4.55According to the ICA's website, the National Flood Information Database (NFID) is a national database containing 13.7 million properties, overlayed with the known flood risk according to government flood mapping. However, commercial licensing arrangements between governments and the specialist flood risk experts who prepare the flood maps means that the database is not accessible to the public.
4.56While the committee heard that most insurers use the NFID to assist in determining the flood risk to individual properties, supplemented by multiple other commercial and proprietary information sources, none of this critical information is available to the public.[50]
4.57Even researchers have found it difficult to obtain critical information to assist their work, with Associate Professor Prinsley submitting:
… some insurance companies won't give you the data at all, unless you're the government. Even then, it sounds like it could be a bit challenging. With others, you can buy some of the data. It's not easy to get data.[51]
4.58Associate Professor Prinsley told the committee that as increasing climate risk is such an important problem for the country 'we should be sharing all the data that everyone has to try to make sure that we can address that problem in the best possible way'.[52]
Monitoring and oversight of premium prices
4.59In relation to the insurance market, the committee understands that insurers are primarily regulated by the Australian Securities and Investments Commission (ASIC) and the Australian Prudential Regulation Agency (APRA). However, neither have a direct role in monitoring or oversighting insurance premium setting, which the committee was advised is a commercial decision for the insures themselves.
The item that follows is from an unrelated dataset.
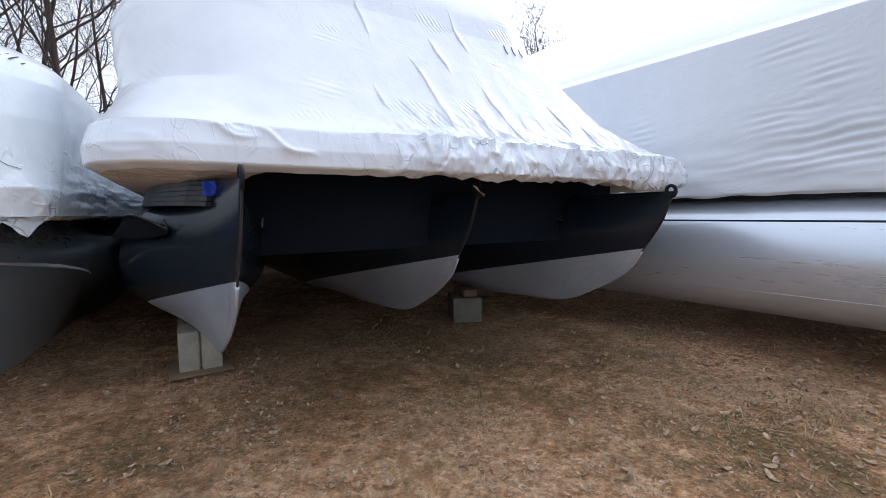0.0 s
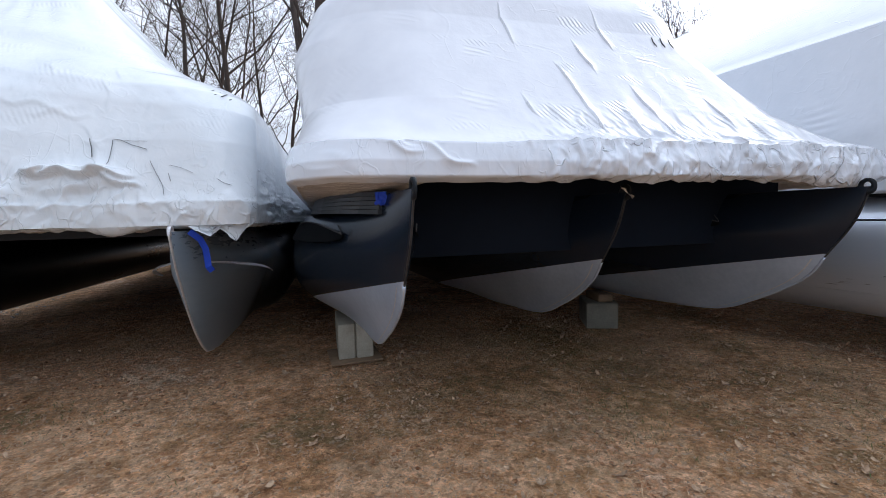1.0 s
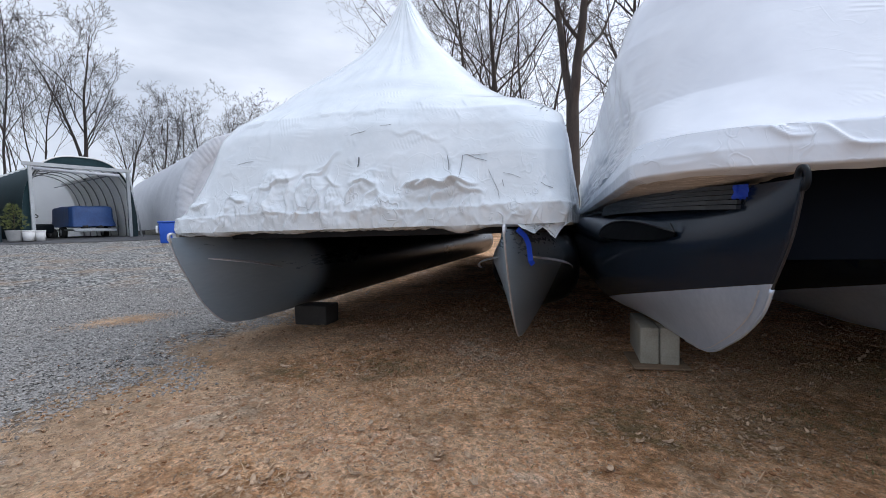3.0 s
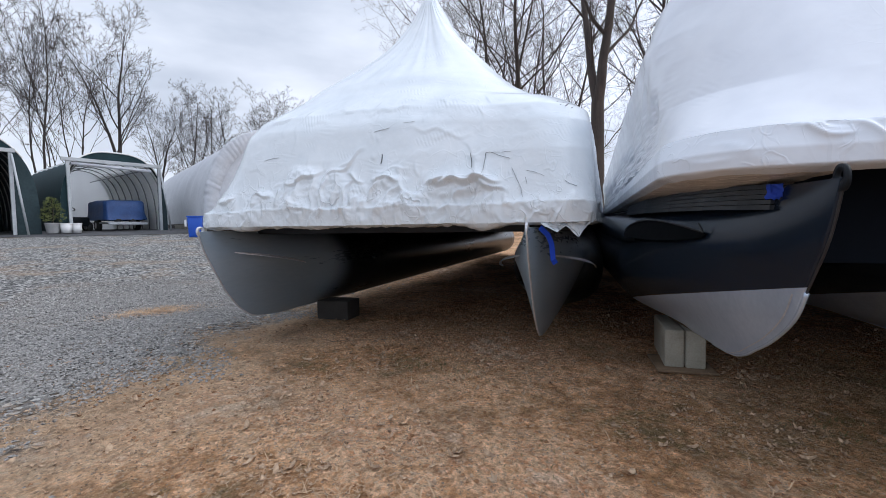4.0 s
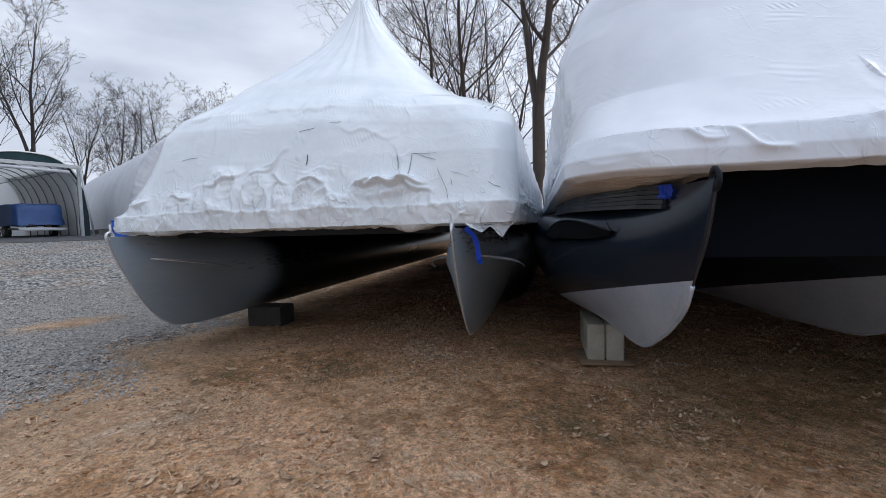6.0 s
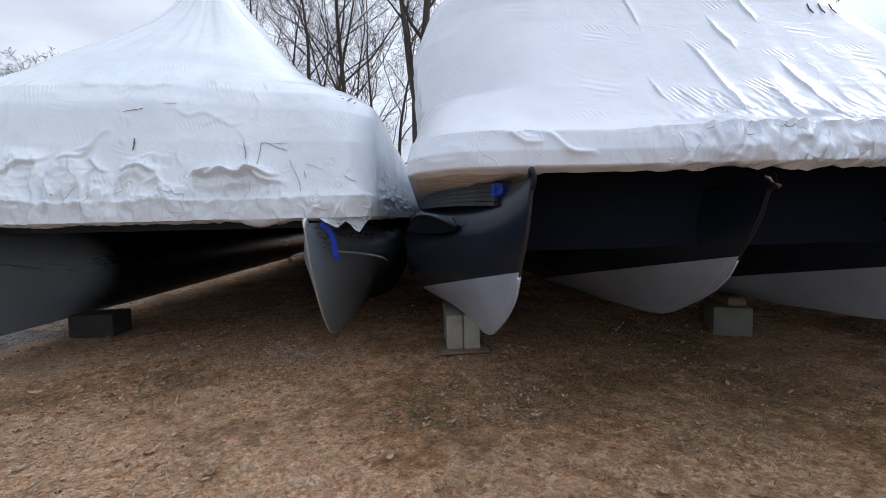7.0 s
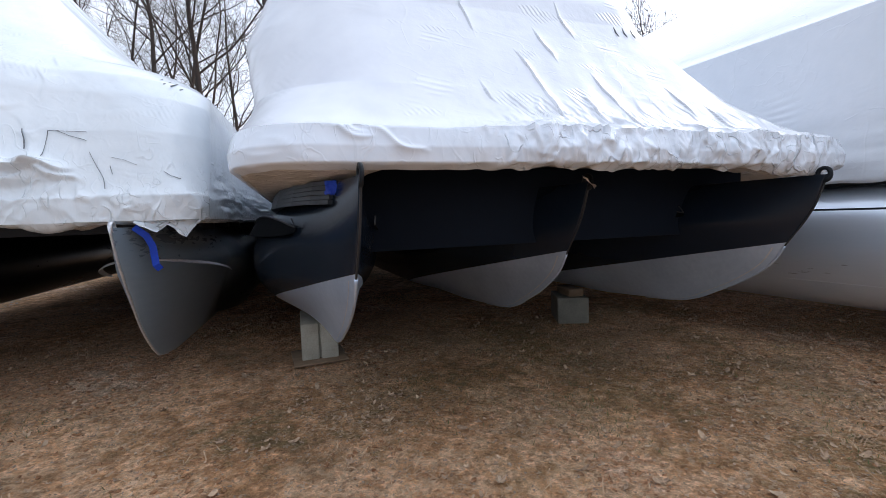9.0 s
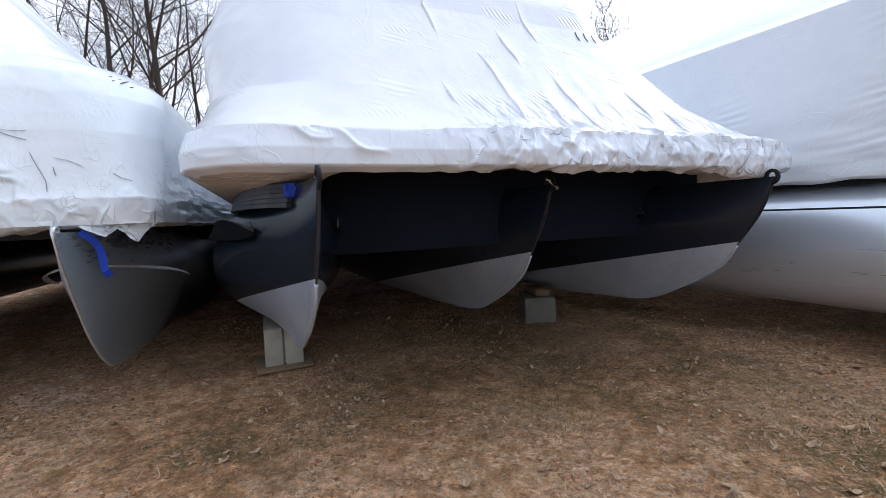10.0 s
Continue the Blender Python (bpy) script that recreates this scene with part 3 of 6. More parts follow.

4.60Further, the Australian Competition and Consumer Commission (ACCC) has oversight over competition law in Australia, including in the insurance industry. However, while the ACCC can be tasked by governments to undertake particular oversight responsibilities—for example, the ACCC's current directive to monitor and report on the Cyclone Reinsurance Pool—the ACCC does not have a current role in price monitoring in the wider insurance market.[54]
4.61The lack of transparency in relation to premium pricing in the insurance market is compounded by a lack of oversight over premiums pricing and remains a significant issue. Several submitters recommended that steps be taken to provide greater oversight of the market alongside price transparency to address this gap.
Challenges with the strata insurance market
4.62Strata is the fastest growing form of residential property ownership in Australia. A strata title allows individual ownership of part of a property (called a lot and can include land, a townhouse, villa, duplex, or an apartment), combined with shared ownership in the remainder of the property through a legal strata structure, called owners corporations (OCs), bodies corporate, strata companies or strata corporation.
4.63The committee heard that strata insurance is compulsory in all states and territories. The Strata Community Association (Queensland) advised that while this should ensure universal coverage, in practice, aggressive risk avoidance by insurance underwriters makes it difficult for some to obtain cover at all, particularly in Far North Queensland where this is a common scenario. Consequently, this is leaving strata homeowners 'very exposed to climate related weather events'.
4.64Mr John Trowbridge agreed that it is difficult for some owners' corporations to secure insurance. He further observed that some brokers and strata managers are charging fees or commissions of over 20 per cent, which is exacerbating the cost for strata insurance.
4.65This concern was shared by the Owners Corporation Network of Australia Limited (OCN), the independent peak consumer body representing the rights and interests of residential strata and community title owners and residents. The OCN argued that intermediary fees, commissions and profits are driving up the cost of insurance even more so than climate risk, recommending that 'the ACCC or another appropriate body should investigate the growth in intermediary and distribution margins'.